O “príncipe” da padaria
Mas não foi só uma ajuda financeira que essa padaria trouxe. No meio de tantos homens que Fátima atendia durante o dia, ela conheceu Isaías Pereira. "Ele me pediu uma cerveja e um maço de cigarros", lembra Fátima. "Só que ele não fumava." O que ele queria era dar uma cantada na baixinha, mas aquela baixinha não deu mole. "Xinguei muito e disse : 'sai fora, canhão. Você é feio, magro e cabeludo, e eu não gosto de homem assim.'"
Fátima era tão esnobe que chegou a mandar seu cachorro correr atrás de Isaías na porta de seu trabalho. "Minha mãe e meu pai me buscavam todos os dias, pois eu largava tarde e era perigoso. Eles levavam o Nero com eles e, um dia, eu o mandei correr atrás do Isaías." Apesar da resistência, Fátima já havia sido atingida pelas flechas de Cupido. Depois de muitas artimanhas e muitas jogadas de mestre, Isaías começou o namoro. "Meus pais gostavam dele, pois viam nele honestidade, sinceridade, respeito. Um homem de verdade."
Junto com o namoro veio uma promoção no trabalho. Depois de um ano, ela começou a fazer salgados com o português, coisa que ela só aprendeu por conta de sua curiosidade. "Aprendi tudo olhando aquele velho chato trabalhar a massa dos salgados." Descobriu então que pobre não tem mordomia. "Quando me dei conta, estava trabalhando mais que antes e recebendo a mesma coisa." Não reclamava porque precisava ajudar a família.
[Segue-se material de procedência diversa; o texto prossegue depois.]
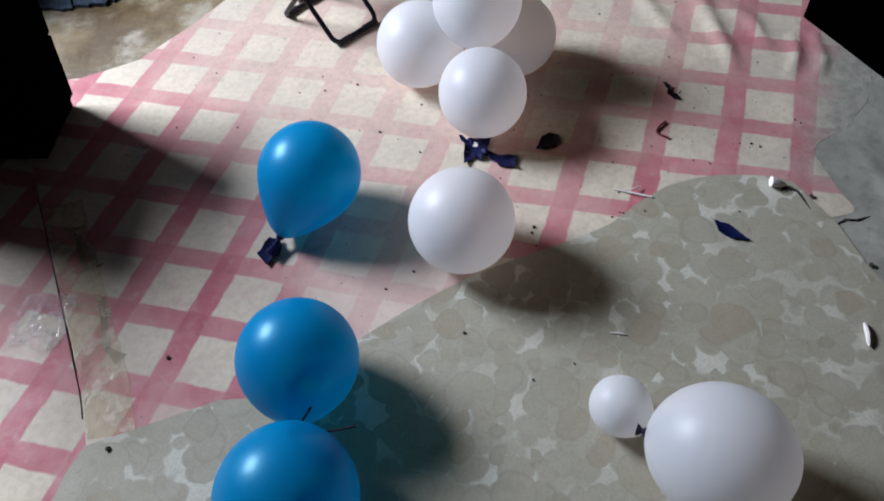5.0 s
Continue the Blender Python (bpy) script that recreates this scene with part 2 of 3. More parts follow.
BLACK_RUBBER = plain("black_rubber_scrap", (0.005, 0.004, 0.006), 0.55, spec=0.2)
STRING = plain("dark_thread", (0.009, 0.009, 0.018), 0.8, spec=0.2)
SEAT = plain("white_plastic", (0.86, 0.85, 0.84), 0.32, grain=25, amount=0.05)
RED = plain("red_print", (0.50, 0.020, 0.050), 0.4, amount=0.15)
ROSE = plain("rose_print", (0.78, 0.25, 0.30), 0.4, amount=0.1)
INK = plain("grey_ink", (0.10, 0.10, 0.13), 0.5)
STEEL = plain("dark_painted_steel", (0.007, 0.006, 0.014), 0.35, 0.0, spec=0.3)
GREYSTEEL = plain("worn_grey_steel", (0.16, 0.14, 0.14), 0.35, 0.5)
SLEEVE = plain("black_foot_sleeve", (0.012, 0.010, 0.018), 0.6)
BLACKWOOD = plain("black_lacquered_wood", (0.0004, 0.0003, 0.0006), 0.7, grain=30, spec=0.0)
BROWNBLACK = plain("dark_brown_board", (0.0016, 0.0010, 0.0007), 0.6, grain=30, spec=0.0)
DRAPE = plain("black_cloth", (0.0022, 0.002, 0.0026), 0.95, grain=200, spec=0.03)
RUG = plain("blue_grey_cloth", (0.062, 0.082, 0.118), 0.95, grain=70, amount=0.6, spec=0.1)
SHEETCLOTH = plain("white_cotton", (0.66, 0.68, 0.70), 0.9, grain=120, amount=0.15)
CHROME = plain("bright_metal", (0.7, 0.7, 0.72), 0.25, 1.0, amount=0.05)
WOOD = wood_mat("brown_wood", (0.055, 0.026, 0.013), (0.12, 0.062, 0.032))
PETAL = plain("yellow_petal", (0.85, 0.60, 0.08), 0.6, amount=0.25)
FLOWERHEART = plain("brown_flower_heart", (0.15, 0.036, 0.008), 0.9, grain=300, amount=0.6)
LEAF = plain("yellow_green_leaf", (0.22, 0.30, 0.05), 0.5, amount=0.4)
POT = plain("navy_pot", (0.002, 0.003, 0.009), 0.7, spec=0.05)
DRYLEAF = plain("dry_brown_leaf", (0.10, 0.07, 0.03), 0.7, amount=0.4)
PAPER = plain("white_paper", (0.78, 0.74, 0.70), 0.8, amount=0.1)
CRUMB = plain("dark_crumb", (0.035, 0.025, 0.02), 0.8)
# Near black so the added walls and ceiling bounce little light into shadows.
WALL = plain("low_bounce_dark", (0.020, 0.014, 0.009), 0.9, grain=12, amount=0.3)
FRAME = plain("window_frame_paint", (0.5, 0.48, 0.44), 0.5)
TAPE = clear_tape()
TAPEMARK = plain("brown_glue_mark", (0.20, 0.145, 0.085), 0.5, grain=70, amount=0.4)


# ---- mesh helpers ----
def obj(name, bm, mat, smooth=True):
    me = bpy.data.meshes.new(name)
    bmesh.ops.recalc_face_normals(bm, faces=bm.faces)
    bm.to_mesh(me)
    bm.free()
    if smooth:
        for f in me.polygons:
            f.use_smooth = True
        me.set_sharp_from_angle(angle=radians(40))
    me.materials.append(mat)
    return new(name, me)


def part(name, bm, mat, parent, label="", smooth=True):
    ob = obj(name, bm, mat, smooth)
    ob.parent = parent
    return tagged(ob, label) if label else ob


def thing(name, base, label, category, group=""):
    ob = new(name)
    ob.location = base
    ob.empty_display_size = 0.05
    bpy.context.view_layer.update()
    return tagged(ob, label, category, group)


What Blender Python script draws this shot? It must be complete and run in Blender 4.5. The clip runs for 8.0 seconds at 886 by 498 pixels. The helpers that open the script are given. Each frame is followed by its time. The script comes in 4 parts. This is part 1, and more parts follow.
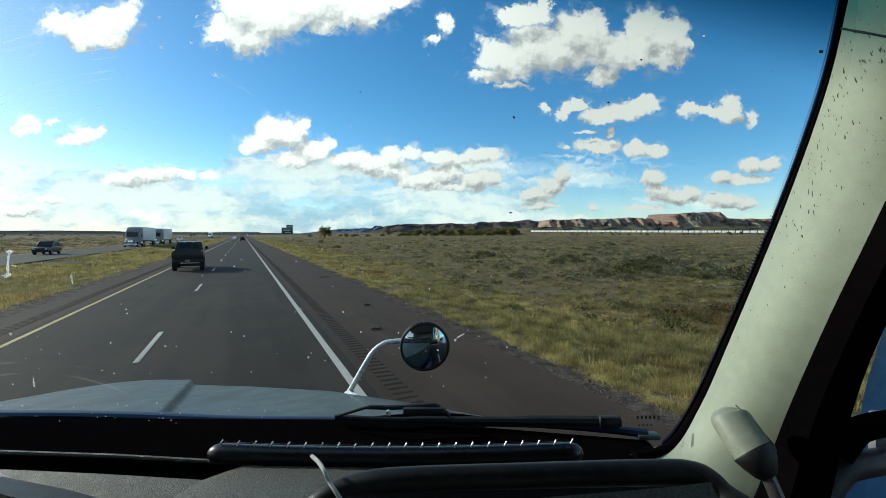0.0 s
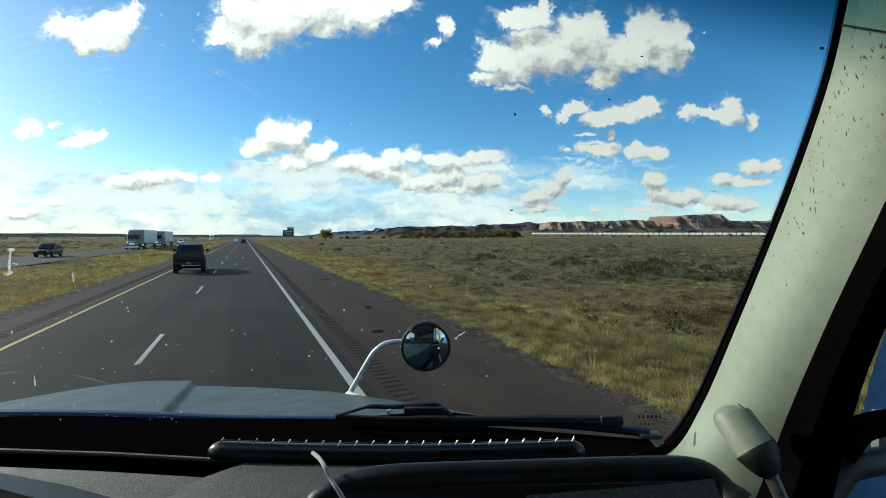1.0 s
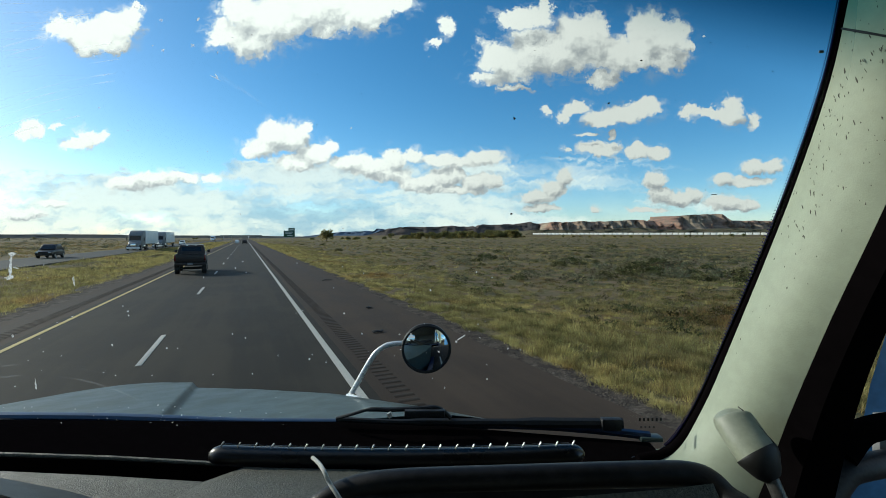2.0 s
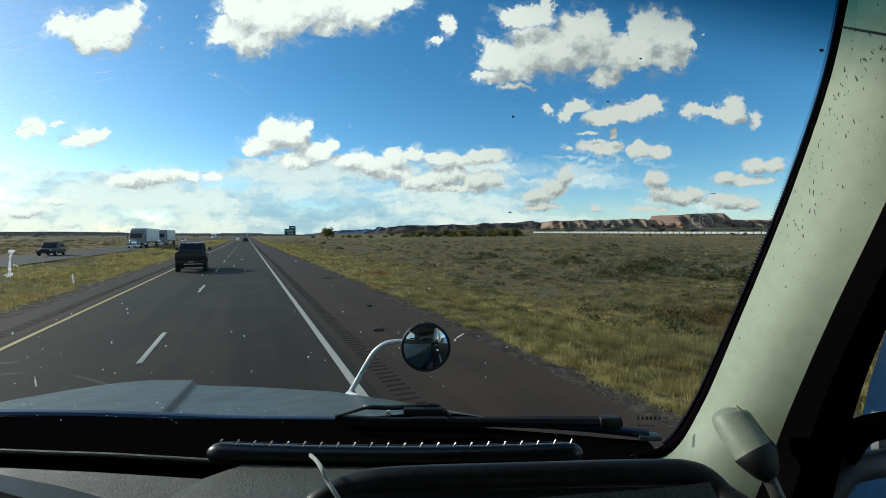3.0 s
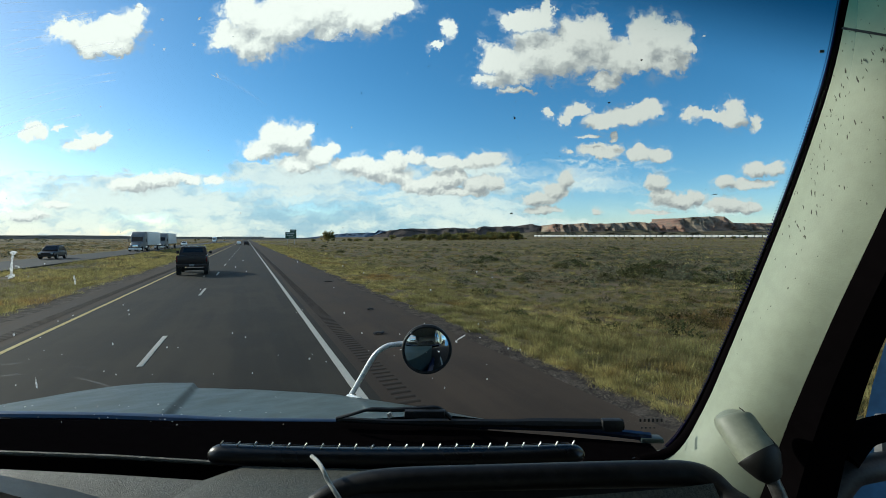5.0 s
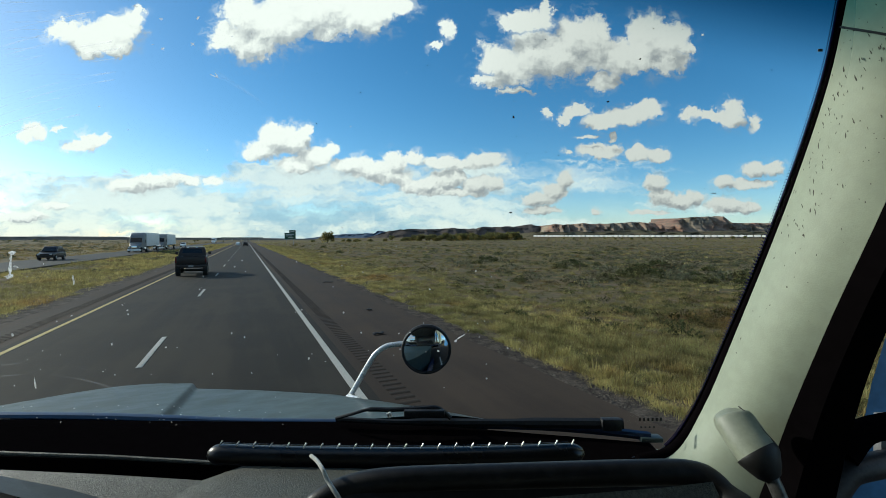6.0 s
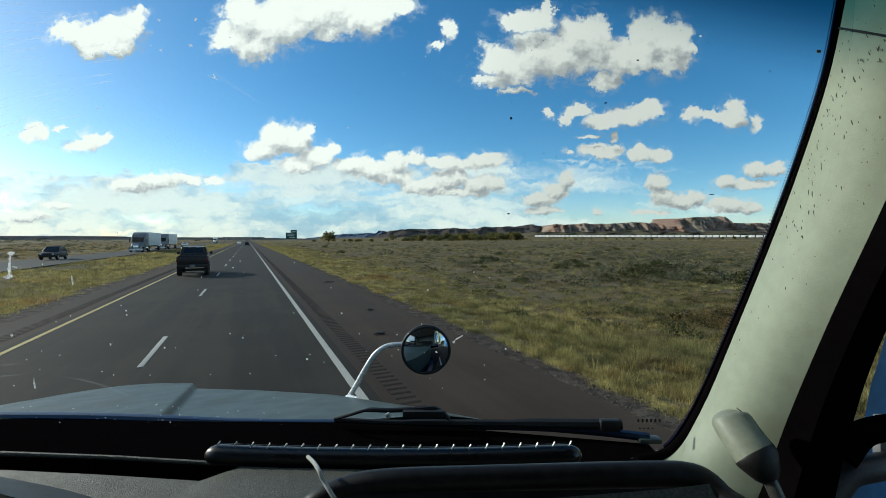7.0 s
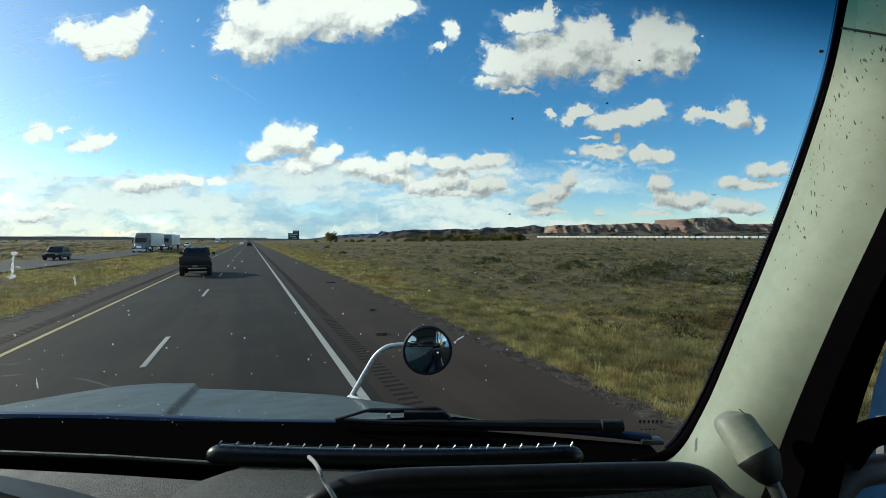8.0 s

Manteve-se passiva mesmo com os 'esporros' quando estragava os ingredientes, sempre acompanhados de um desconto no salário.
Fátima rodou por todas as padarias do Seu Manuel - foi de início para São João de Meriti e depois Pavuna. Voltou para Morro Agudo e com todas essas idas e vindas, ela saiu da escola. Ela parou de estudar porque nunca teve o sonho de fazer uma faculdade e ser uma profissional renomada. Sua única vontade era tornar os dias de sua família melhores. Pois, além de seus pais doentes, ela ainda tinha irmãos mais novos para sustentar. "Eu não pude sonhar com algo. Tive que ajudar em casa. De que adianta ter estudo e nada para comer?"
Sou feliz, faço tudo pelos filhos
Aos 22 anos de idade encerrou sua carreira em panificação, na lanchonete do Posto Skiavinni. "Só parei de trabalhar quando casei, porque me dediquei ao lar. Isaías achou que teria condições de me dar uma vida melhor, me proibindo de trabalhar".
Eles completaram 28 anos de casados e por mais que Fátima não trabalhe na rua, ela ainda rala muito, só que dentro de casa. Lavar, passar, cozinhar, puxar daqui, varrer ali, tirar sujeira, fazer comida, cuidar da casa é um exercício e tanto. Dedica o tempo que sobre aos dois filhos, um com 18 e o outro com 23 anos, ao netinho, com apenas 2 anos. "Quero que eles tenham o que não pude ter. Sei que muitas vezes eu posso parecer chata, mas só quero o bem de meus filhos. De certa forma, estou realizada através da felicidade deles. O olhar de gratidão e carinho é tudo para mim", completou Fátima com um sorriso.